Of course, the mission of the Copa de Oro/Prometheus/Icarus is impossible. Even if it were possible for a spaceship to get close enough to the sun to grab some solar plasma (I assume that's what they want to grab, but then Bradbury only vaguely speaks of fire), it would certainly yield fascinating scientific results, but not limitless fusion energy. Nor would constantly cooling the spaceship down protect it from incineration. The ESA Solar Orbiter and NASA's Parker Solar Probe, the closest real world equivalents to the Copa de Oro/Prometheus/Icarus, are protected by heat shields and reflective aluminium rather than cooling circuits. They are also unmanned.

However, Bradbury's description of the cooling system of the ship – even it wouldn't actually do what it's supposed to do – is pretty sound and I'm totally stealing the "ribbed boa constrictor coils" through which the cooling agent flows for a translation sometime. The "waldo" like grab mechanism to retrieve a sample of solar plasma also isn't unlike the robotic arms used aboard the late space shuttle and the International Space Station.

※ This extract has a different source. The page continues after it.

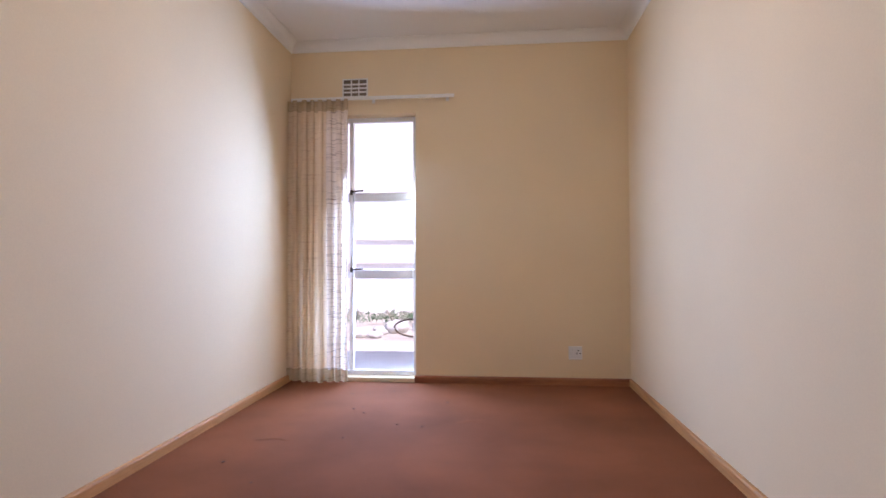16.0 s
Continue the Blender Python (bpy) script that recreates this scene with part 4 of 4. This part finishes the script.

I first read the story in this 1970 UK paperback edition of "The Golden Apples of the Sun", which I found in the university used bookstore.

I also liked the paragraph where the captain muses about the motive for their perilous mission, starting out with all sorts of reasonable ideas about unlimited fusion energy and unlocking the secrets of the sun, including the line "the atomic bomb is pitiful and small", which must have been shocking indeed barely a year after the first hydrogen bomb test. But after all the very reasonable scientific motivations, the captain finally comes to the true reason: Because we can and because it's fun. Somehow, I can't imagine a line like that in Campbell's Astounding.

Even though it's fairly slight, "The Golden Apples of the Sun" is a popular and beloved story that has been reprinted umpteen times and gave its title to the eponymous collection. In fact, I'm surprised that it did not make the ballot nor the longlist for the 1954 Retro Hugos, considering how well known the story is. But then the competition was extremely strong that year – the winner in the short story category was "The Nine Billion Names of God" by Arthur C. Clarke. And besides, Ray Bradbury got to take home (literally, since he was still alive at the time) a Retro Hugo for Best Novel for Fahrenheit 451, so I strongly suspect that he didn't mind not getting a nomination for "The Golden Apples of the Sun".

Not much in the way of plot and character, but beautifully written and a very typical example of Ray Bradbury's writing in the 1950s.